While almost all of the characters in this film use racism either defensively, most of them exhibit positive traits as well. Detective Graham looks in on his estranged mother and brings her groceries, Anthony lets the immigrants go instead of selling them into slavery, Officer Hanson saves Cameron by vouching for him as his friend as a way to get rid of his guilt for the other incident.
However, the most complex and incredibly played character is that of Officer Ryan played by Matt Dillon. While he shows incredible disgust for an HMO employee who is black, he shows incredible anguish for his father who is suffering from an ailment that could be misdiagnosed. No other character provides such dark contrasts in character. From seething anger to being over come with tears, Officer Ryan represents a very realistic and common form of racism. In fact, it appears that his hatred for blacks is spurred from his anger for his father’s situation. With his father’s condition dominating his mind, the only time he is able to look at another race and not speak down to them, is when he is saving Christine’s (Thandie Newton) life.

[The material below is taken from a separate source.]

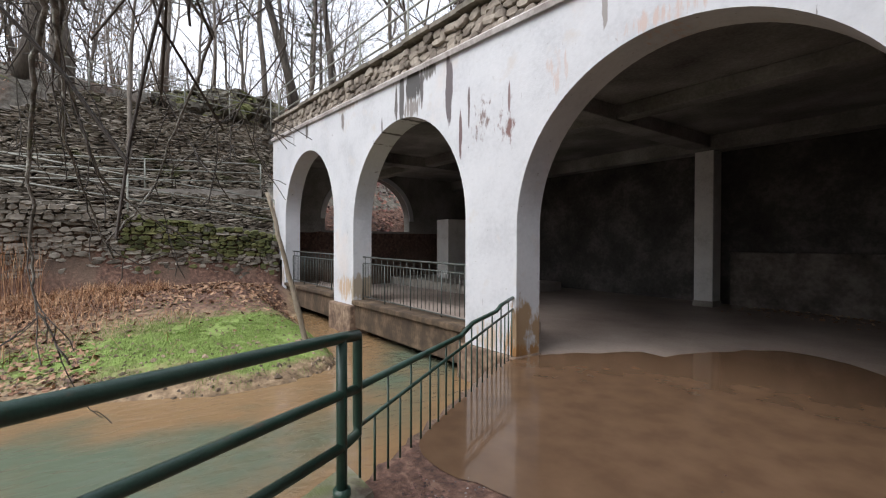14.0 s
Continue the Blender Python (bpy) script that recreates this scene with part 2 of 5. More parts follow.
def land(x, y):
    x, y = np.broadcast_arrays(np.asarray(x, float), np.asarray(y, float))
    yy = np.clip(y, -60, 9)
    xn, xf, xw, xt, xr = near_edge(yy), far_edge(yy), wall_x(yy), bank_top(yy), hill_foot(yy)
    # bed
    bed = -0.85 + 0.0 * x
    # far flat
    d = xf - x
    flat = np.interp(d, [0, 0.3, 1.5, 3, 6, 8], [-0.53, -0.44, -0.27, -0.06, 0.25, 0.36]) + 0.04 * fbm(x, y, 2.1, 3)
    hump = np.exp(-((x + 3.6) ** 2 / 2.2 + (y + 2.6) ** 2 / 3.0))
    flat = flat + 0.16 * hump * smooth01(d / 0.5)
    flat = flat + 0.05 * fbm(x, y, 1.1, 14) * smooth01(d / 2)
    flat = flat - 0.75 * np.exp(-((x + 7.6) ** 2 / 3.0 + (y + 18) ** 2 / 6.0))
    flat = flat - 0.5 * smooth01((y + 1.6) / 1.2) * smooth01((x + 9.2) / 1.5)
    # terraces and hills behind the wall
    e = xw - x
    side = smooth01((y + 10.5) / 3.5)
    slope_l = np.interp(e, [0, 2.3, 4.5, 8, 14, 30, 80, 300], [0, 0.02, 1.3, 2.6, 4.2, 7.8, 18, 40])
    slope_r = np.interp(e, [0, 1.5, 2.0, 6.8, 7.9, 8.4, 10, 16, 30, 80, 300], [0, 0, 0.1, 4.75, 4.8, 5.6, 5.9, 6.6, 8, 12, 20])
    terr = terrace_z(yy) + slope_l * (1 - side) + slope_r * side
    terr = terr + smooth01((e - 2.5) / 2) * (0.22 * fbm(x, y, 0.9, 5) + 0.12 * fbm(x, y, 3.0, 9))
    ledge = 0.16 * np.sin(5.0 * terr + fbm(x, y, 0.7, 4) * 2)
    terr = terr + ledge * smooth01((e - 2.8) / 1.5) * (1 - smooth01((e - 12) / 8))
    width = np.interp(yy, [-60, -17.5, -14.5, 9], [3.0, 2.4, 0.25, 0.25])
    w = smooth01((e + width * 0.5) / width)
    west = flat * (1 - w) + terr * w
    # near bank, path, right-hand hill
    zp = path_z(yy)
    drop = np.interp(yy, [-60, -10, -8.6, -3.3, -3.1, 9], [0.05, 0.12, 0.4, 0.28, 0.0, 0.0])
    s = np.clip((x - xn) / np.maximum(xt - xn, 0.05), 0, 1)
    bank = -0.53 + (zp - drop + 0.53) * np.power(s, 0.8) + 0.03 * fbm(x, y, 3.0, 2) * s
    h = x - xr
    rise_a = np.interp(h - 0.45, [0, 0.35, 1.0, 2, 4, 10, 40, 300], [0, 3.3, 3.7, 4.3, 6.2, 12, 22, 40])
    rise_d = np.interp(h - 0.45, [0, 0.3, 0.9, 2, 4, 10, 40, 300], [0, 4.0, 5.2, 6.0, 7.6, 13, 24, 42])
    rise_b = np.interp(h, [-0.3, 0.0, 0.7, 1.3, 2.05, 2.5, 4, 10, 40, 300], [0, 0.15, 1.1, 1.45, 1.75, 3.0, 4.6, 10.5, 22, 40])
    rise_c = np.interp(h, [-1.0, 0, 2, 5, 10, 40, 300], [0, 0.12, 0.8, 3.2, 8, 20, 40])
    ka, kc = smooth01((y + 3.4) / 1.2), smooth01((-y - 4.8) / 2.5)
    kd = smooth01((y + 1.3) / 1.1)
    rise = rise_b * (1 - ka) * (1 - kc) + (rise_a * (1 - kd) + rise_d * kd) * ka + rise_c * kc
    front = np.interp(h, [-0.3, 0.0, 0.7, 1.3, 2.5, 4, 8, 20, 60, 300], [0, 0.15, 1.0, 1.35, 1.75, 2.3, 4.4, 10, 22, 40]) * (1 - kc) + rise_c * kc
    c = y - cliff_y(x)
    foot = 1.4 + 0.28 * np.maximum(0, x - 6.5)
    step = foot + np.interp(c, [0.45, 0.8, 1.2, 1.6, 2.1, 3.3, 6.3, 12, 40, 300], [0, 0.55, 1.5, 2.35, 2.8, 4.2, 7.0, 11.5, 22, 40]) * (1 + 0.06 * np.clip(x - 7, 0, 4))
    hill = np.where(c > 0.4, np.maximum(np.minimum(front, foot), step), np.where(c > -0.4, np.minimum(front, foot + 0.15), front))
    kx = smooth01((x - 5.7) / 0.7)
    roadside = 4.4 + 1.35 * np.maximum(0, x - 5.4)
    hill = np.where(c > 1.4, np.minimum(hill, roadside), hill)
    rise = rise * (1 - kx) + hill * kx
    rise = np.where(y > -1.2, np.minimum(rise, roadside), rise)
    path = zp + rise + 0.015 * fbm(x, y, 2.5, 1) * (0.2 + 0.8 * smooth01((-y - 2.9) / 0.8)) + smooth01(h / 2) * 0.2 * fbm(x, y, 1.1, 8)
    east = np.where(x < xt, bank, path)
    z = np.where(x < xf, west, np.where(x < xn, bed, east))
    # under the bridge and behind it
    inside = (y > 0.1) & (y < 9.0) & (x > -10.6) & (x < 6)
    z = np.where(inside, np.where(x < 0.1, -0.85, -0.12), z)
    west_end = 1.9 + 0.75 * np.maximum(0, -11.2 - x) + 0.15 * fbm(x, y, 1.3, 6)
    z = np.where((y > 0.4) & (x <= -10.6), np.minimum(np.maximum(west_end, 1.9), 9.0), z)
    back = 5.0 + np.interp(x, [-10.6, -4, -1, 2, 5, 12], [0.22, 0.55, 0.8, 1.1, 1.35, 1.6]) * np.clip(y - 9.4, 0, 9) + 0.16 * np.maximum(0, y - 18.4) + 0.35 * fbm(x, y, 0.6, 12)
    z = np.where((y >= 9.0) & (x > -10.6), np.maximum(back, np.where(x > 4, z, 0)), z)
    return z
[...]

As easy as it is for a person to save, it is for them to destroy. Paul Haggis speaks out against the distance people create to keep themselves safe by emphasizing that such distance only leads to misunderstanding, confrontation, and further agony. The answer to this problem is two fold. First, Haggis reveals that at its very core, racism is a problem that leaves the individual completely isolated and angry. This is emphasized when the district attorney’s wife, Jean (Sandra Bullock) tells her housekeeper that she wakes up every morning angry, and that she is her best friend. The authenticity of this friendship is clearly questioned because their closeness is only based on proximity rather than an emotional connection. Mr. Haggis provides a solution of sorts when Detective Graham’s mother repeatedly asks her son, “Have you found your brother?” In a film that stresses that we are all connected, this hope filled statement leaves the viewer feeling that there are two categories of people: Those who have discovered their brother, and those who allow distance to rule their lives to the point that they only encounter others by accident and act irrationally if they do. Hopefully after seeing this film, the audience will choose to find his brother rather than crashing into a stranger.